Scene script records
━━━━━━━━

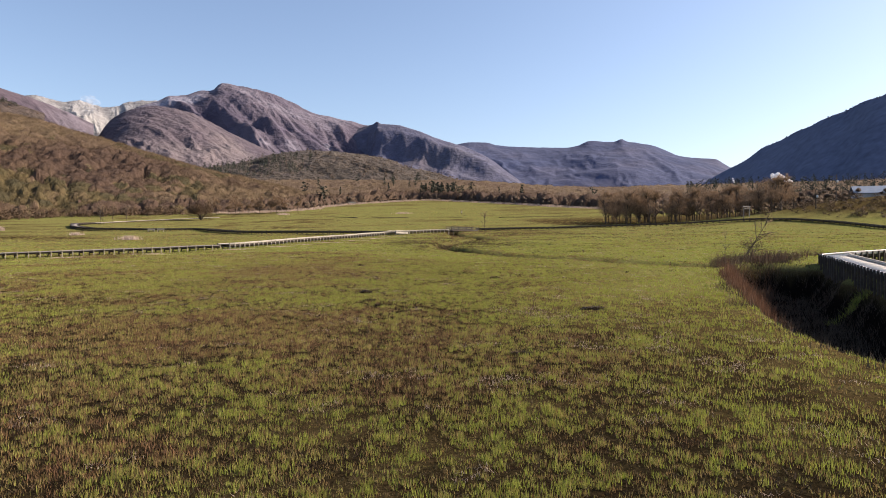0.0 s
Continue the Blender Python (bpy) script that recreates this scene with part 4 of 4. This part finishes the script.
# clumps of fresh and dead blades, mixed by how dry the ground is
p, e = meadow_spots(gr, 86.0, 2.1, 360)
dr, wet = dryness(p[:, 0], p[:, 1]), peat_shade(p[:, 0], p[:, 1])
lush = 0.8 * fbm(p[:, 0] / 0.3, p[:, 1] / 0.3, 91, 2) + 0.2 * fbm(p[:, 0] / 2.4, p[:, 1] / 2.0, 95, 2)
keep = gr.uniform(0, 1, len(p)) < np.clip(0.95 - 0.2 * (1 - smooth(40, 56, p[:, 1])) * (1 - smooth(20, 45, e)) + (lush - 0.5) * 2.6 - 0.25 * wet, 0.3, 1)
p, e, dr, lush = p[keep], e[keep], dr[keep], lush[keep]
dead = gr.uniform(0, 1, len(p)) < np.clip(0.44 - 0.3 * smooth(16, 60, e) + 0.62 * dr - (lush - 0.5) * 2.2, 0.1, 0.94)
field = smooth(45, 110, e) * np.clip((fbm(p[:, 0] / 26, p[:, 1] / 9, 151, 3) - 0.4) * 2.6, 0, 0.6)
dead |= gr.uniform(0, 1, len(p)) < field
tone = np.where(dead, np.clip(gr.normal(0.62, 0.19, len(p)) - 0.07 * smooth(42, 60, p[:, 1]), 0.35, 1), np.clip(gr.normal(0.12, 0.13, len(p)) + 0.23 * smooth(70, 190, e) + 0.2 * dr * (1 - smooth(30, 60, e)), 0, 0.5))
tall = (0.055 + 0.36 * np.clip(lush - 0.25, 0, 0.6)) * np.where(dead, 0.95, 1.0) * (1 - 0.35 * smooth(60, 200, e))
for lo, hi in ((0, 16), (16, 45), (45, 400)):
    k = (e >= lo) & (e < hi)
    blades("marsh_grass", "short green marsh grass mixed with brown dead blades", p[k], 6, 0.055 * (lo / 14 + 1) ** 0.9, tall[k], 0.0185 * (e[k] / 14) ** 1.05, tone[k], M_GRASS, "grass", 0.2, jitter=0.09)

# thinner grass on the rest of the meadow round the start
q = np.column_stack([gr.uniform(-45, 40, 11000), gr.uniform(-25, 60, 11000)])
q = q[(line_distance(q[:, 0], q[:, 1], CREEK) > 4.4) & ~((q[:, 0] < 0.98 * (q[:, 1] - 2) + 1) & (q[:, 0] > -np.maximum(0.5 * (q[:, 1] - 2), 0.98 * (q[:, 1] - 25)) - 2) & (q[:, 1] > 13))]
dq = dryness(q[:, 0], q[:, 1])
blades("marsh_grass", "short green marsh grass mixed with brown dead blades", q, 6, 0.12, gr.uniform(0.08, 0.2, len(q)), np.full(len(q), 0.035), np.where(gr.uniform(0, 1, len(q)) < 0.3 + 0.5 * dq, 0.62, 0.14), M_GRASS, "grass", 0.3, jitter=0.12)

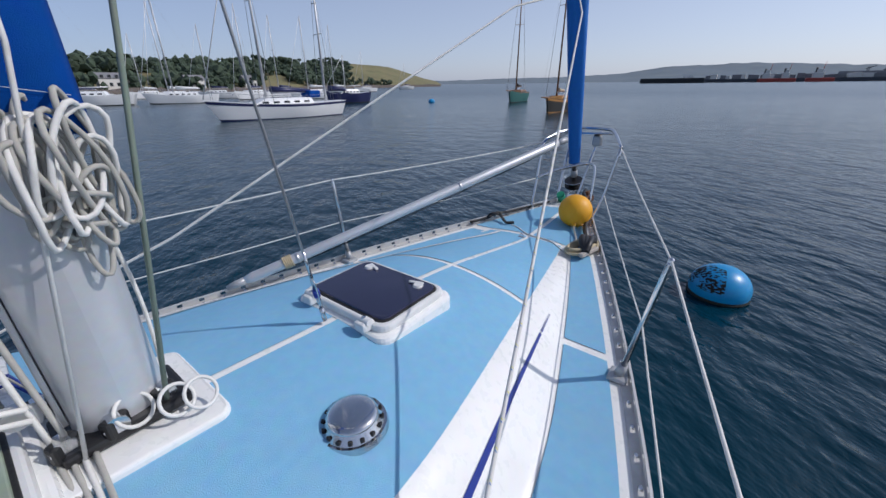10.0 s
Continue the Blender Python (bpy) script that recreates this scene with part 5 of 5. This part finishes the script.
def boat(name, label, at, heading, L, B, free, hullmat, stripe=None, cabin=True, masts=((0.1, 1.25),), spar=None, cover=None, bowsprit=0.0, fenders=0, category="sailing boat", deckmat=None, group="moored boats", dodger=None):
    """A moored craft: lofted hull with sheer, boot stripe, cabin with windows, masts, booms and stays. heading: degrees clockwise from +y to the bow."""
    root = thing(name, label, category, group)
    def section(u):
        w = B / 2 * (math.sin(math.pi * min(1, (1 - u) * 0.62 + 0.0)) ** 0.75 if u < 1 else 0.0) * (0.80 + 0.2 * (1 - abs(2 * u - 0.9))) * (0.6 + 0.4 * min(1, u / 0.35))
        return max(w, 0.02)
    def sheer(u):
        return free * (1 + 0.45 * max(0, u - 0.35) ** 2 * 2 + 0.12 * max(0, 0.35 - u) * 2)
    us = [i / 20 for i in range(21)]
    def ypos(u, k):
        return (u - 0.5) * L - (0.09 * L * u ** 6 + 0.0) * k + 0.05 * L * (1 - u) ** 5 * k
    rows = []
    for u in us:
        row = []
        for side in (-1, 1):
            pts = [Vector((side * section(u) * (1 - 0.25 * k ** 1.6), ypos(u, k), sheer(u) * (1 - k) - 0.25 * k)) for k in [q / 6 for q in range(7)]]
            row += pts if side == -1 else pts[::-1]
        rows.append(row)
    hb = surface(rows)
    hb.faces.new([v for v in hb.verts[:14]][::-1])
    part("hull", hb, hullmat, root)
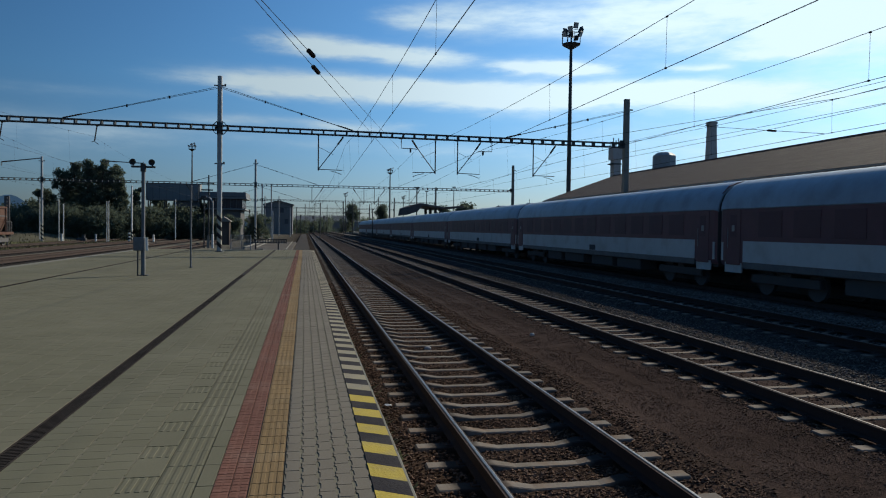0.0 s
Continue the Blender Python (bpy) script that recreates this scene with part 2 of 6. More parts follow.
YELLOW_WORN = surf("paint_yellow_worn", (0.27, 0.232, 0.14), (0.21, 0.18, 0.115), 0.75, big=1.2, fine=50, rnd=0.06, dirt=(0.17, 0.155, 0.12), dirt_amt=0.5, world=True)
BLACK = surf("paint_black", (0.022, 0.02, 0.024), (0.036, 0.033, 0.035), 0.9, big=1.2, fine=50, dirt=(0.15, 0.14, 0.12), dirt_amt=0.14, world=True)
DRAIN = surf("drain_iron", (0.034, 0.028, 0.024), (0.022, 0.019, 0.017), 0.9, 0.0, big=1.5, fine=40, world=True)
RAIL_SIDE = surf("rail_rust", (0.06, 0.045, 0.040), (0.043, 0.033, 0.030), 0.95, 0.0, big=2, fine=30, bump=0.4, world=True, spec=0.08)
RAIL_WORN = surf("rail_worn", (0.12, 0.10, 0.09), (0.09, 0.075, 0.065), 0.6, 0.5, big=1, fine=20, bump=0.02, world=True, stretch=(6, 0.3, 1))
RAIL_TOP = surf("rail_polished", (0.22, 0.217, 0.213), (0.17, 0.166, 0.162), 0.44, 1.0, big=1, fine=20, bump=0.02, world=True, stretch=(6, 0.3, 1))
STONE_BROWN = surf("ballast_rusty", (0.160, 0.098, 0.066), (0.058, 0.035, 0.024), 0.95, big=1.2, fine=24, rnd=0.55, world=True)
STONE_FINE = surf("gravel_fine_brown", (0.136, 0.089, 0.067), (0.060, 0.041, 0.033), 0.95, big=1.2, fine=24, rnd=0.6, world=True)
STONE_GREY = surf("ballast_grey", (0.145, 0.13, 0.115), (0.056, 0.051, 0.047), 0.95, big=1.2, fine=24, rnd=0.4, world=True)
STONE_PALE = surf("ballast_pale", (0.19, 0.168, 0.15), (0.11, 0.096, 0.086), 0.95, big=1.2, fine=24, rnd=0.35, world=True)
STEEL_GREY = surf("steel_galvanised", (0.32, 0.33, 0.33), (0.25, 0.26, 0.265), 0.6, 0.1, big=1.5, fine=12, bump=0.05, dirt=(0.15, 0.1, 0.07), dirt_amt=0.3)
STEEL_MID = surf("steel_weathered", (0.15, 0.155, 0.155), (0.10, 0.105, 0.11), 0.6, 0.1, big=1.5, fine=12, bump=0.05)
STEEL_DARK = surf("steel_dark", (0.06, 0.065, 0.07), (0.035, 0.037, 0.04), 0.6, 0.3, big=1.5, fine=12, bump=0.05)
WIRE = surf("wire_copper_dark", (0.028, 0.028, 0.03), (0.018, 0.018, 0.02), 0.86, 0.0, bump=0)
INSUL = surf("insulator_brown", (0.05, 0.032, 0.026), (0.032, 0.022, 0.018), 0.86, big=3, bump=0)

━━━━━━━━

**What to work on**
In the entries above, identify every line with the string "Python".

**Worked answer**
Continue the Blender Python (bpy) script that recreates this scene with part 4 of 4. This part finishes the script.
Continue the Blender Python (bpy) script that recreates this scene with part 5 of 5. This part finishes the script.
Continue the Blender Python (bpy) script that recreates this scene with part 2 of 6. More parts follow.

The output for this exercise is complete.